◆ GIVEN DATA:
----

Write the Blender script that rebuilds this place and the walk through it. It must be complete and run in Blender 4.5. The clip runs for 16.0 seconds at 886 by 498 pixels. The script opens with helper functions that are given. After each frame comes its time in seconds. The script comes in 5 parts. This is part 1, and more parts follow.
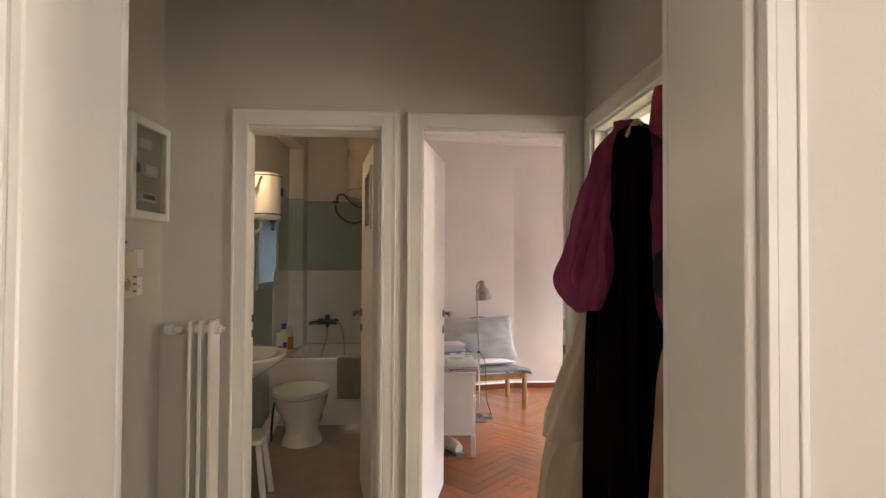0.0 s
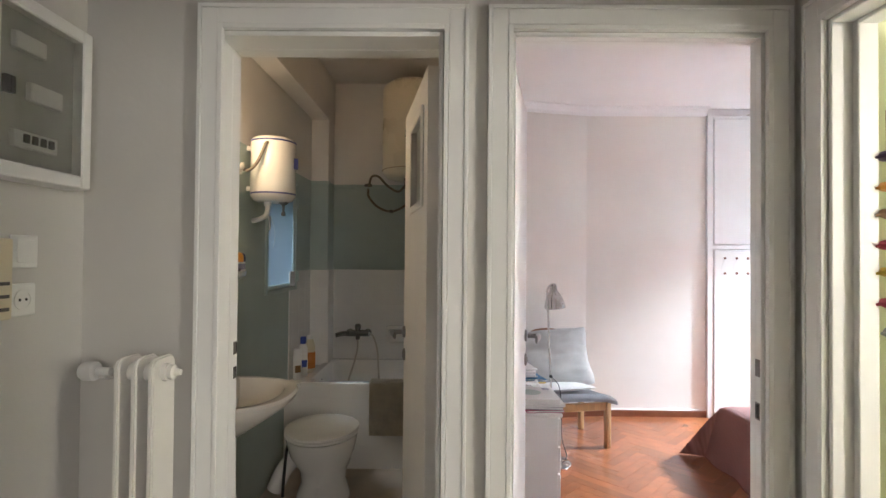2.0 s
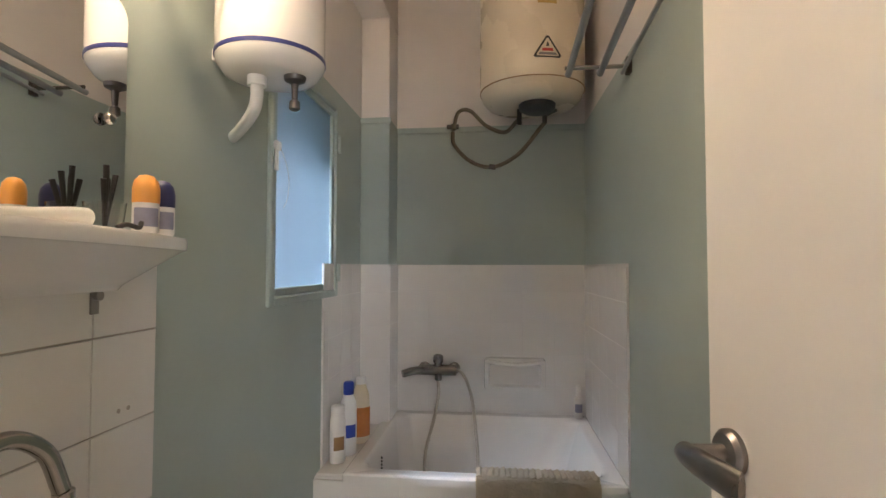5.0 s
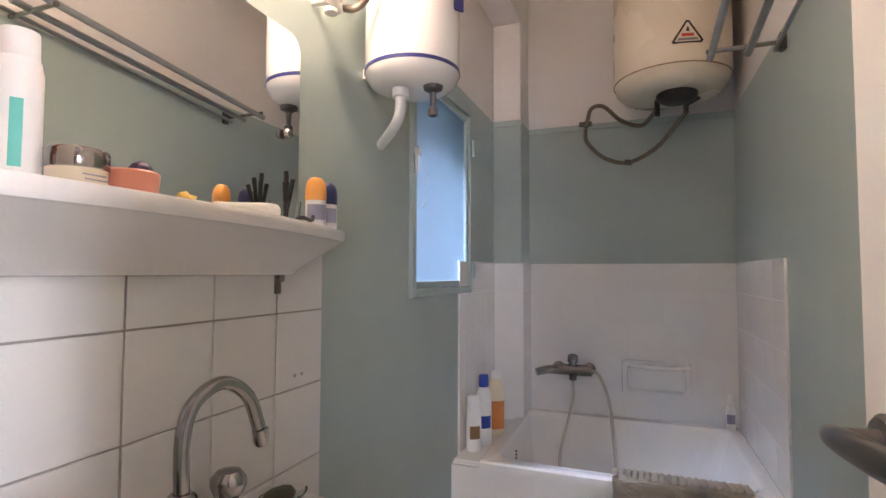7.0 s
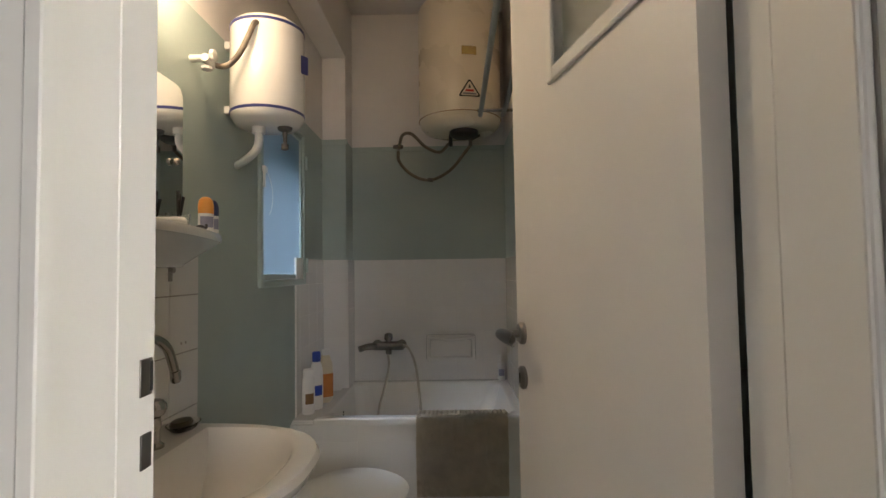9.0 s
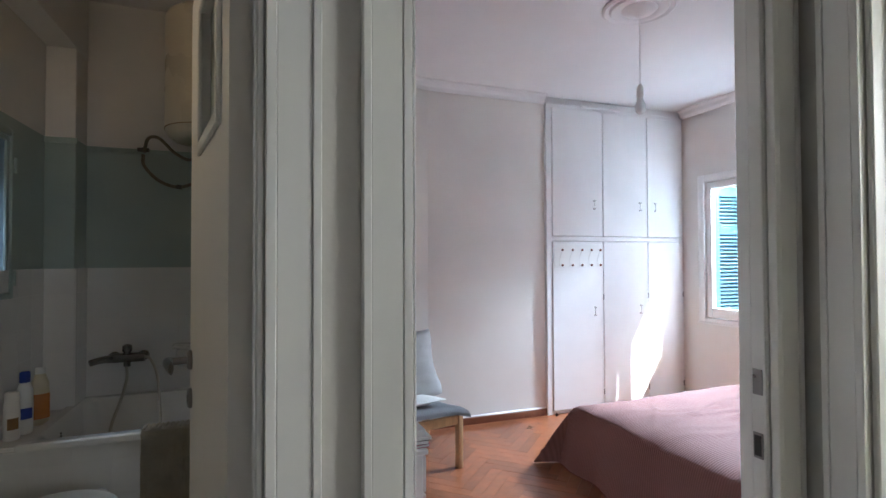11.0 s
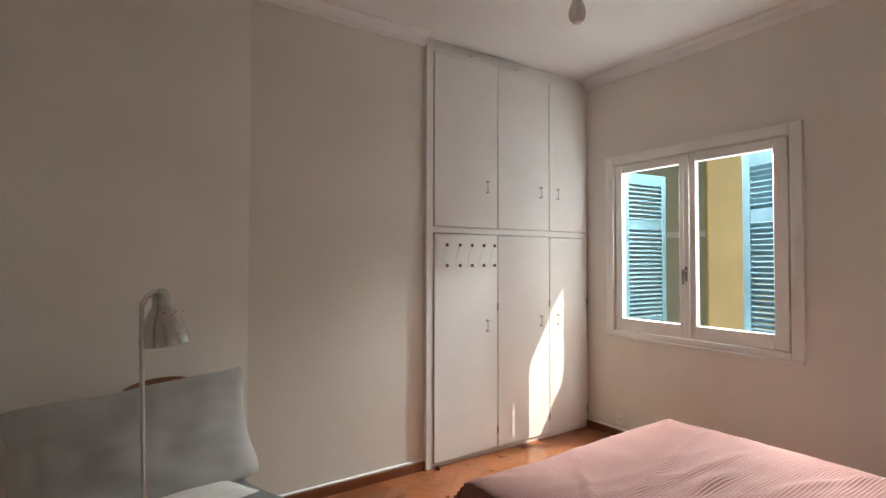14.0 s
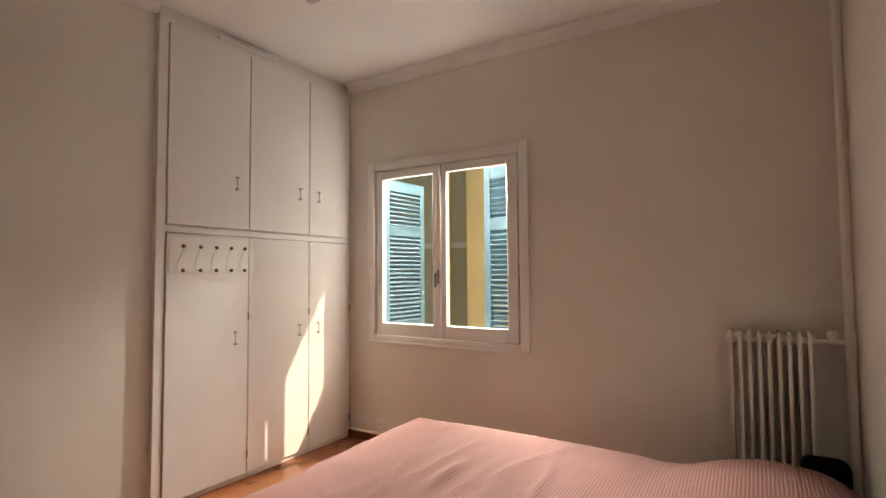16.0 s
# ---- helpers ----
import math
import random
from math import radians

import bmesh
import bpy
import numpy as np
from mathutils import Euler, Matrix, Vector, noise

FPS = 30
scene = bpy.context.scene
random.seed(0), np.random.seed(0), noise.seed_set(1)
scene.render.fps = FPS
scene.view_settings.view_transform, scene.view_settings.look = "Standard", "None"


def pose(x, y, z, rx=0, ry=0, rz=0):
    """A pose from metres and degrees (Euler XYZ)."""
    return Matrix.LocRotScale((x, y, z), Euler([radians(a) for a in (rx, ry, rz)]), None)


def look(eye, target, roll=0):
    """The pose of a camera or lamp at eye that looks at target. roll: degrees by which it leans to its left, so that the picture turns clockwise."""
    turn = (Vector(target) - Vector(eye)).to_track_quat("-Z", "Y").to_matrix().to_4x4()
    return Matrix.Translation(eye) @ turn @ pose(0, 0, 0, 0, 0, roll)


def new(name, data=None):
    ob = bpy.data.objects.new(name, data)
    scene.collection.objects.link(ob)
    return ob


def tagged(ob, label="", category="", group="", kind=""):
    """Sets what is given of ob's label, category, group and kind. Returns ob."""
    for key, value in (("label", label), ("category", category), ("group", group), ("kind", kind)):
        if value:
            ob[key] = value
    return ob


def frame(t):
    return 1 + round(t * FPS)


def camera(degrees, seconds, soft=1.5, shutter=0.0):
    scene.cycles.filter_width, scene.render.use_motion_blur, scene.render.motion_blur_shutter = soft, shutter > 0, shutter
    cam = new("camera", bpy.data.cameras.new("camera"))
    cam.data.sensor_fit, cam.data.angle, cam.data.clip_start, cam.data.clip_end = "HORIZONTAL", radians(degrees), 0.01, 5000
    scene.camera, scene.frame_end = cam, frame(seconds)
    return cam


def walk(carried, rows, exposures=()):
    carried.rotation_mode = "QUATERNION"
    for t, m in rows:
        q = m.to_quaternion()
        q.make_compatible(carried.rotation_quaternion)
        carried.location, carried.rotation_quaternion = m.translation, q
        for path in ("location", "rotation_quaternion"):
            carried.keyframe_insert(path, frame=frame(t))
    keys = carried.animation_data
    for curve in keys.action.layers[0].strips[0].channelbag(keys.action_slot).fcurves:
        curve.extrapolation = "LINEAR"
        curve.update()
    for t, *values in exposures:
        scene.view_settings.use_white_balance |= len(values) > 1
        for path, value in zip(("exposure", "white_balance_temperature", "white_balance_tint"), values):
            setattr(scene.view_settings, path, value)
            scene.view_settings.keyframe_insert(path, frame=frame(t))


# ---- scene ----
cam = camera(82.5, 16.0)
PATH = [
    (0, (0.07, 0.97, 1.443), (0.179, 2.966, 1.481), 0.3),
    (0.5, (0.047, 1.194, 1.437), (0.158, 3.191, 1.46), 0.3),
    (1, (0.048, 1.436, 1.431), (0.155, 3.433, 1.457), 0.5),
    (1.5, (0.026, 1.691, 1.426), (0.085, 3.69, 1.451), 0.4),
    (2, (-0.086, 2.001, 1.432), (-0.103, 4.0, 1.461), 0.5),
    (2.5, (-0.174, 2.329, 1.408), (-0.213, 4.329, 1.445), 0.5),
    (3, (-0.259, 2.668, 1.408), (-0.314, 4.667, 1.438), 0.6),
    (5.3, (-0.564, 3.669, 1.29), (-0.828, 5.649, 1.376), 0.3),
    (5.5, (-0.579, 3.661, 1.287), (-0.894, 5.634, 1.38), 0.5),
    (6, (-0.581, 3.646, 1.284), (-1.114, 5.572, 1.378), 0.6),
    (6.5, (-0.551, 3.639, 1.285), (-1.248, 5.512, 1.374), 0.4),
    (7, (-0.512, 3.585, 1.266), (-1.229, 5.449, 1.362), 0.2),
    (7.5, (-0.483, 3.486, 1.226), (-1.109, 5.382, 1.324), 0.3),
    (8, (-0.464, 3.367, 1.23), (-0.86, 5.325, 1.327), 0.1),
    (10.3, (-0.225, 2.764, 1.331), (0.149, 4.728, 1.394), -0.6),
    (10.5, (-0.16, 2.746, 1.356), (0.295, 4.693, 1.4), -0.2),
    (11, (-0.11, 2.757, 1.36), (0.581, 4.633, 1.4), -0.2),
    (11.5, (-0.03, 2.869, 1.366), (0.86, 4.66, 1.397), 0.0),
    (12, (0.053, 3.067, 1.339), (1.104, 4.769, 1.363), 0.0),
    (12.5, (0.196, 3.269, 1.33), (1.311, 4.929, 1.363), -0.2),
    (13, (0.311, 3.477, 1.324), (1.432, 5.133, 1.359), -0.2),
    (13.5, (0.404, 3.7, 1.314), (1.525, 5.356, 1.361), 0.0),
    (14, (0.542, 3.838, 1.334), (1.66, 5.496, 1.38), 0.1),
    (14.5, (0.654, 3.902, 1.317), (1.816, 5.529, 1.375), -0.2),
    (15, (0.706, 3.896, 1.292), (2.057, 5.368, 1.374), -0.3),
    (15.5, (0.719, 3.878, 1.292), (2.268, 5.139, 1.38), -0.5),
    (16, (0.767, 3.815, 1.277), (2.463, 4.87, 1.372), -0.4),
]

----

◆ PROBLEM STATEMENT:
Quote the material word for word, dropping any images it holds.

◆ RESPONSE TO THE EXERCISE:
Write the Blender script that rebuilds this place and the walk through it. It must be complete and run in Blender 4.5. The clip runs for 16.0 seconds at 886 by 498 pixels. The script opens with helper functions that are given. After each frame comes its time in seconds. The script comes in 5 parts. This is part 1, and more parts follow.
0.0 s
2.0 s
5.0 s
7.0 s
9.0 s
11.0 s
14.0 s
16.0 s
# ---- helpers ----
import math
import random
from math import radians

import bmesh
import bpy
import numpy as np
from mathutils import Euler, Matrix, Vector, noise

FPS = 30
scene = bpy.context.scene
random.seed(0), np.random.seed(0), noise.seed_set(1)
scene.render.fps = FPS
scene.view_settings.view_transform, scene.view_settings.look = "Standard", "None"


def pose(x, y, z, rx=0, ry=0, rz=0):
    """A pose from metres and degrees (Euler XYZ)."""
    return Matrix.LocRotScale((x, y, z), Euler([radians(a) for a in (rx, ry, rz)]), None)


def look(eye, target, roll=0):
    """The pose of a camera or lamp at eye that looks at target. roll: degrees by which it leans to its left, so that the picture turns clockwise."""
    turn = (Vector(target) - Vector(eye)).to_track_quat("-Z", "Y").to_matrix().to_4x4()
    return Matrix.Translation(eye) @ turn @ pose(0, 0, 0, 0, 0, roll)


def new(name, data=None):
    ob = bpy.data.objects.new(name, data)
    scene.collection.objects.link(ob)
    return ob


def tagged(ob, label="", category="", group="", kind=""):
    """Sets what is given of ob's label, category, group and kind. Returns ob."""
    for key, value in (("label", label), ("category", category), ("group", group), ("kind", kind)):
        if value:
            ob[key] = value
    return ob


def frame(t):
    return 1 + round(t * FPS)


def camera(degrees, seconds, soft=1.5, shutter=0.0):
    scene.cycles.filter_width, scene.render.use_motion_blur, scene.render.motion_blur_shutter = soft, shutter > 0, shutter
    cam = new("camera", bpy.data.cameras.new("camera"))
    cam.data.sensor_fit, cam.data.angle, cam.data.clip_start, cam.data.clip_end = "HORIZONTAL", radians(degrees), 0.01, 5000
    scene.camera, scene.frame_end = cam, frame(seconds)
    return cam


def walk(carried, rows, exposures=()):
    carried.rotation_mode = "QUATERNION"
    for t, m in rows:
        q = m.to_quaternion()
        q.make_compatible(carried.rotation_quaternion)
        carried.location, carried.rotation_quaternion = m.translation, q
        for path in ("location", "rotation_quaternion"):
            carried.keyframe_insert(path, frame=frame(t))
    keys = carried.animation_data
    for curve in keys.action.layers[0].strips[0].channelbag(keys.action_slot).fcurves:
        curve.extrapolation = "LINEAR"
        curve.update()
    for t, *values in exposures:
        scene.view_settings.use_white_balance |= len(values) > 1
        for path, value in zip(("exposure", "white_balance_temperature", "white_balance_tint"), values):
            setattr(scene.view_settings, path, value)
            scene.view_settings.keyframe_insert(path, frame=frame(t))


# ---- scene ----
cam = camera(82.5, 16.0)
PATH = [
    (0, (0.07, 0.97, 1.443), (0.179, 2.966, 1.481), 0.3),
    (0.5, (0.047, 1.194, 1.437), (0.158, 3.191, 1.46), 0.3),
    (1, (0.048, 1.436, 1.431), (0.155, 3.433, 1.457), 0.5),
    (1.5, (0.026, 1.691, 1.426), (0.085, 3.69, 1.451), 0.4),
    (2, (-0.086, 2.001, 1.432), (-0.103, 4.0, 1.461), 0.5),
    (2.5, (-0.174, 2.329, 1.408), (-0.213, 4.329, 1.445), 0.5),
    (3, (-0.259, 2.668, 1.408), (-0.314, 4.667, 1.438), 0.6),
    (5.3, (-0.564, 3.669, 1.29), (-0.828, 5.649, 1.376), 0.3),
    (5.5, (-0.579, 3.661, 1.287), (-0.894, 5.634, 1.38), 0.5),
    (6, (-0.581, 3.646, 1.284), (-1.114, 5.572, 1.378), 0.6),
    (6.5, (-0.551, 3.639, 1.285), (-1.248, 5.512, 1.374), 0.4),
    (7, (-0.512, 3.585, 1.266), (-1.229, 5.449, 1.362), 0.2),
    (7.5, (-0.483, 3.486, 1.226), (-1.109, 5.382, 1.324), 0.3),
    (8, (-0.464, 3.367, 1.23), (-0.86, 5.325, 1.327), 0.1),
    (10.3, (-0.225, 2.764, 1.331), (0.149, 4.728, 1.394), -0.6),
    (10.5, (-0.16, 2.746, 1.356), (0.295, 4.693, 1.4), -0.2),
    (11, (-0.11, 2.757, 1.36), (0.581, 4.633, 1.4), -0.2),
    (11.5, (-0.03, 2.869, 1.366), (0.86, 4.66, 1.397), 0.0),
    (12, (0.053, 3.067, 1.339), (1.104, 4.769, 1.363), 0.0),
    (12.5, (0.196, 3.269, 1.33), (1.311, 4.929, 1.363), -0.2),
    (13, (0.311, 3.477, 1.324), (1.432, 5.133, 1.359), -0.2),
    (13.5, (0.404, 3.7, 1.314), (1.525, 5.356, 1.361), 0.0),
    (14, (0.542, 3.838, 1.334), (1.66, 5.496, 1.38), 0.1),
    (14.5, (0.654, 3.902, 1.317), (1.816, 5.529, 1.375), -0.2),
    (15, (0.706, 3.896, 1.292), (2.057, 5.368, 1.374), -0.3),
    (15.5, (0.719, 3.878, 1.292), (2.268, 5.139, 1.38), -0.5),
    (16, (0.767, 3.815, 1.277), (2.463, 4.87, 1.372), -0.4),
]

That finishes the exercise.